Pemberitahuan tertulis tersebut setidaknya memuat data pribadi yang terungkap, penjelasan kapan dan bagaimana data itu terungkap, serta upaya penanganan dan pemulihan atas terungkapnya data pribadi oleh pihak pengendali.
“Dalam hal tertentu, Pengendali Data Pribadi wajib memberitahukan kepada masyarakat mengenai kegagalan Pelindungan Data Pribadi,” demikian Pasal 45 ayat (3) UU PDP.
Artinya, jika terjadi lagi kebocoran data registrasi SIM card, Kementerian Komunikasi dan Informatika Republik Indonesia (Kominfo), operator seluler, hingga Dukcapil selaku pengendali data pelanggan wajib mengabari semua nomor yang terdampak.
5. Warga bisa minta hapus data pribadi
UU PDP memberi hak kepada warga untuk menarik dan menghapus data pribadinya.
Pasal 8 menyebutkan “Subjek Data Pribadi berhak untuk mengakhiri pemrosesan, menghapus, dan/atau memusnahkan Data Pribadi tentang dirinya sesuai dengan ketentuan peraturan perundang-undangan.”
Hal tersebut dikuatkan dengan penjelasan dalam Pasal 44. Dijelaskan bahwa pengendali data pribadi wajib memusnahkan data pribadi pada sejumlah hal.

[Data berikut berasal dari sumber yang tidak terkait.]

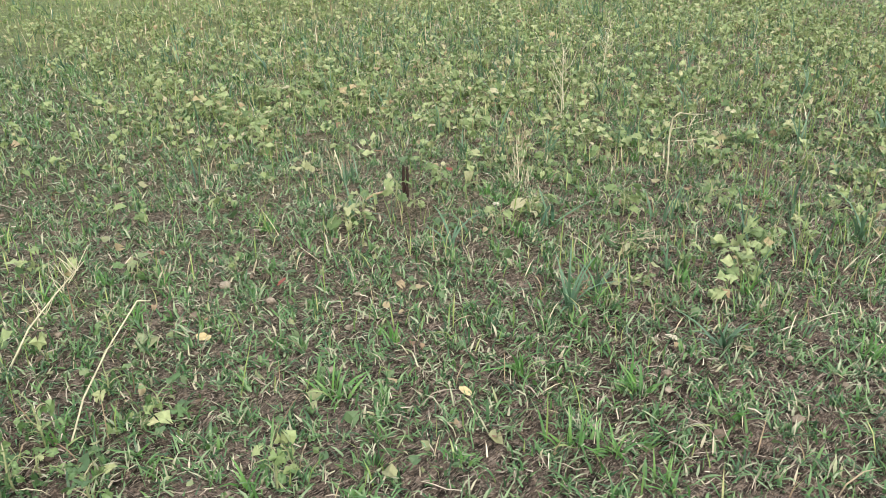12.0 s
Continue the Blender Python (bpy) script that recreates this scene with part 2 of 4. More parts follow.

Pertama, masa retensi (penyimpanan) telah habis dan berketerangan dimusnahkan berdasarkan jadwal retensi arsip.
“Terdapat permintaan dari Subjek Data Pribadi,” jelas Pasal 44 ayat 1 huruf b.
Lalu, tidak berkaitan dengan penyelesaian proses hukum suatu perkara dan/atau Data Pribadi diperoleh dan/atau diproses dengan cara melawan hukum.
Pemusnahan tersebut dilakukan sesuai dengan ketentuan peraturan perundang-undangan.